Do you avoid taking leave because you think you are indispensable at work? Do you equate being crazy busy with being important and valued? Do you work yourself to the bone because you believe no one else can do the work as well as you? At social events, do you mostly talk about work? At the end of the workday, are you still thinking about what you didn’t get done?
If you’ve answered yes to any of these questions, you may be a work martyr. Work martyrs prize hours worked over actual productivity and believe that not taking a break will reap greater professional success. They think no one can do their work as well as them, so they rarely take leave. They strive to show complete dedication to their company and job, often sacrificing other life priorities.
While work martyrs may get a lot done in the short-term, this surge in productivity drops significantly in the long-term. They are also at high risk of burnout. A number of studies have shown that work martyrs have less work satisfaction and a higher level of anxiety.
Do you think your hard work and hustle may be veering into work martyr territory?
Here are a few red flags to watch out for:
- You reply to emails as you see them, no matter the time of day or urgency.
- If you receive feedback that is less than glowing, it severely alters your mood for the rest of the day.
- You eat lunch at your desk or in the office.
- You go into work even when you’re sick.
- You complain to anyone who will listen about your long hours and crushing workload.
- You silently judge others when they leave work early or take off for family reasons.
- You can’t remember the last time you spent an entire weekend or holiday away from your computer or phone.
- You have to do everything yourself because you don’t trust others on your team to do the job up to your standards.
- At social events you don’t have much else to talk about besides work, because it constantly fills your mind.

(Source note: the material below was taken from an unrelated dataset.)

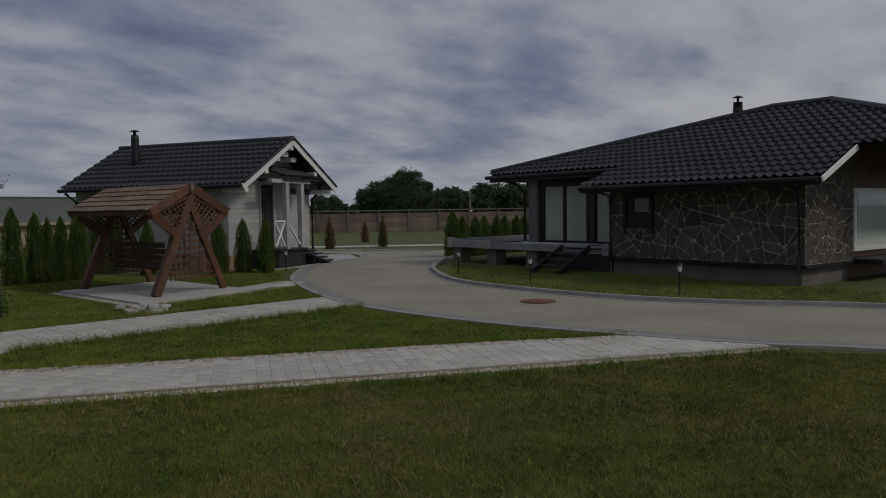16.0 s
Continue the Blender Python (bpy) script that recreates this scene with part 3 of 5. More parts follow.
COURSES = 29
SL = math.hypot(RIDGE_B - EAVE_B, RIDGE_Z - EAVE_Z)
tilt = math.degrees(math.atan2(RIDGE_Z - EAVE_Z, RIDGE_B - EAVE_B))
rs = random.Random(5)
shingle_meshes = []
for k in range(8):
    bm = bmesh.new()
    w, h = 1.0, SL / COURSES * 1.35
    n = 4
    low = [(-w / 2 + w * i / n, rs.uniform(-0.009, 0.009)) for i in range(n + 1)]
    t0 = [bm.verts.new((x, y, 0.022 + rs.uniform(-0.004, 0.006))) for x, y in low]
    t1 = [bm.verts.new((x, h, 0.003)) for x, y in low]
    b0 = [bm.verts.new((x, y, 0.0)) for x, y in low]
    for i in range(n):
        bm.faces.new((t0[i], t0[i + 1], t1[i + 1], t1[i]))
        bm.faces.new((b0[i], b0[i + 1], t0[i + 1], t0[i]))
    bm.faces.new((b0[0], t0[0], t1[0]))
    bm.faces.new((b0[n], t1[n], t0[n]))
    me = bpy.data.meshes.new("shingle")
    bm.to_mesh(me)
    bm.free()
    me.materials.append(M_SHINGLE)
    shingle_meshes.append(me)
for c in range(COURSES):
    s = c * SL / COURSES - 0.03
    a = ROOF_A0 + 0.04
    while a < ROOF_A1 - 0.05:
        w = min(rs.uniform(0.6, 1.9), ROOF_A1 - 0.02 - a)
        if ROOF_A1 - a - w < 0.2:
            w = ROOF_A1 - 0.02 - a
        m = pose(a + w / 2, EAVE_B, EAVE_Z + 0.02, tilt) @ pose(0, s + rs.uniform(-0.008, 0.008), 0.006 * (c % 2) + rs.uniform(0, 0.008), rs.uniform(0.5, 2.0), 0, rs.uniform(-0.5, 0.5)) @ Matrix.Diagonal((w * 0.997, 1, 1, 1))
        shared("shingle", rs.choice(shingle_meshes), gazebo, m)
        a += w
bm = bmesh.new()
for c in range(12):
    s0, s1 = c * SL / 12, (c + 1) * SL / 12
    f = lambda s: (2 * RIDGE_B - EAVE_B - s * (RIDGE_B - EAVE_B) / SL, EAVE_Z + 0.02 + s * (RIDGE_Z - EAVE_Z) / SL)
    (b0, z0), (b1, z1) = f(s0), f(s1)
    add_beam(bm, (ROOF_A0, (b0 + b1) / 2, (z0 + z1) / 2 + 0.01), (ROOF_A1, (b0 + b1) / 2, (z0 + z1) / 2 + 0.01), 0.34, 0.02, (0, SLOPE, 1))
tagged(part("shingle_rows", bm, M_SHINGLE, gazebo), kind="stuff")

# chimney, clad in dark slate
CHA, CHB, CHS = 8.2, 1.59, 0.86
CHD = 0.50
chim = part("chimney", box(CHA, CHA + CHD, CHB, CHB + CHS, 3.2, 4.88, 0.01), M_CHIM, gazebo, "broad chimney clad in dark slate with a metal hood")
rows_z = [3.42 + 0.104 * i for i in range(14)]
for j, z in enumerate(rows_z):
    for face in range(2):
        x = -0.01
        while x < (CHS, CHD)[face]:
            w = min(rs.uniform(0.2, 0.42), (CHS, CHD)[face] + 0.01 - x)
            lift = rs.choice((0, 0, 0.012))
            if face == 0:
                part("slate", box(CHA - 0.018 - lift, CHA - 0.001, CHB + x + 0.002, CHB + x + w - 0.002, z, z + 0.102, 0), M_CHIM, chim)
            else:
                part("slate", box(CHA + x + 0.002, CHA + x + w - 0.002, CHB - 0.018 - lift, CHB - 0.001, z, z + 0.102, 0), M_CHIM, chim)
            x += w
steps_up = (0.0, 0.10, 0.20, 0.20, 0.10, 0.0)
for k in range(6):
    b0, b1 = CHB + CHS * k / 6, CHB + CHS * (k + 1) / 6
    part("cladding_step", box(CHA - 0.045, CHA - 0.031, b0, b1 - 0.001, 4.22 + steps_up[k], 4.879, 0), M_CHIM, chim)
part("collar", box(CHA - 0.035, CHA + CHD + 0.035, CHB - 0.03, CHB + CHS + 0.03, 4.88, 5.02, 0.01), M_CHIM, chim)
part("neck", box(CHA + 0.04, CHA + CHD - 0.04, CHB + 0.05, CHB + CHS - 0.05, 5.02, 5.165, 0.0), M_CHIM, chim)
bm = bmesh.new()
o = 0.075
v = [bm.verts.new(p) for p in ((CHA - o, CHB - o, 5.165), (CHA + CHD + o, CHB - o, 5.165), (CHA + CHD + o, CHB + CHS + o, 5.165), (CHA - o, CHB + CHS + o, 5.165))]
u = [bm.verts.new((p.co.x, p.co.y, 5.19)) for p in v]
t = [bm.verts.new(p) for p in ((CHA + 0.17, CHB + 0.29, 5.44), (CHA + CHD - 0.17, CHB + 0.29, 5.44), (CHA + CHD - 0.17, CHB + CHS - 0.29, 5.44), (CHA + 0.17, CHB + CHS - 0.29, 5.44))]
bm.faces.new(v[::-1])
bm.faces.new(t)
for i in range(4):
    j = (i + 1) % 4
    bm.faces.new((v[i], v[j], u[j], u[i]))
    bm.faces.new((u[i], u[j], t[j], t[i]))
part("hood", bm, M_CHIM, chim)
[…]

If you think you’re a work martyr, here are some suggestions that will help you stop:
Work martyrs usually have no boundaries and rarely, if ever, say no. Commit to saying no more at work. This requires practice if you, your supervisor, and your team are not used to it.
Ask For Help
Work martyrs rarely ask for help because they worry about appearing to be weak. Consider setting a specific goal for yourself, such as asking for help at work once a day. Start with something small. Reward yourself at the end of the week if you meet your goal.
Stop Being A Perfectionist
Many work martyrs are perfectionists, believing that anything less than perfect is unworthy.
Take A Break
Work martyrs rarely take a vacation. Strive to take time off. Even on a staycation, do not check your email or work messages.
Accept What You Can’t Control
Work martyrs often try to control everything in their environment. If they are part of a team or group project, they feel that they are the one who has to make it work. If something goes wrong on a project, they feel they are to blame.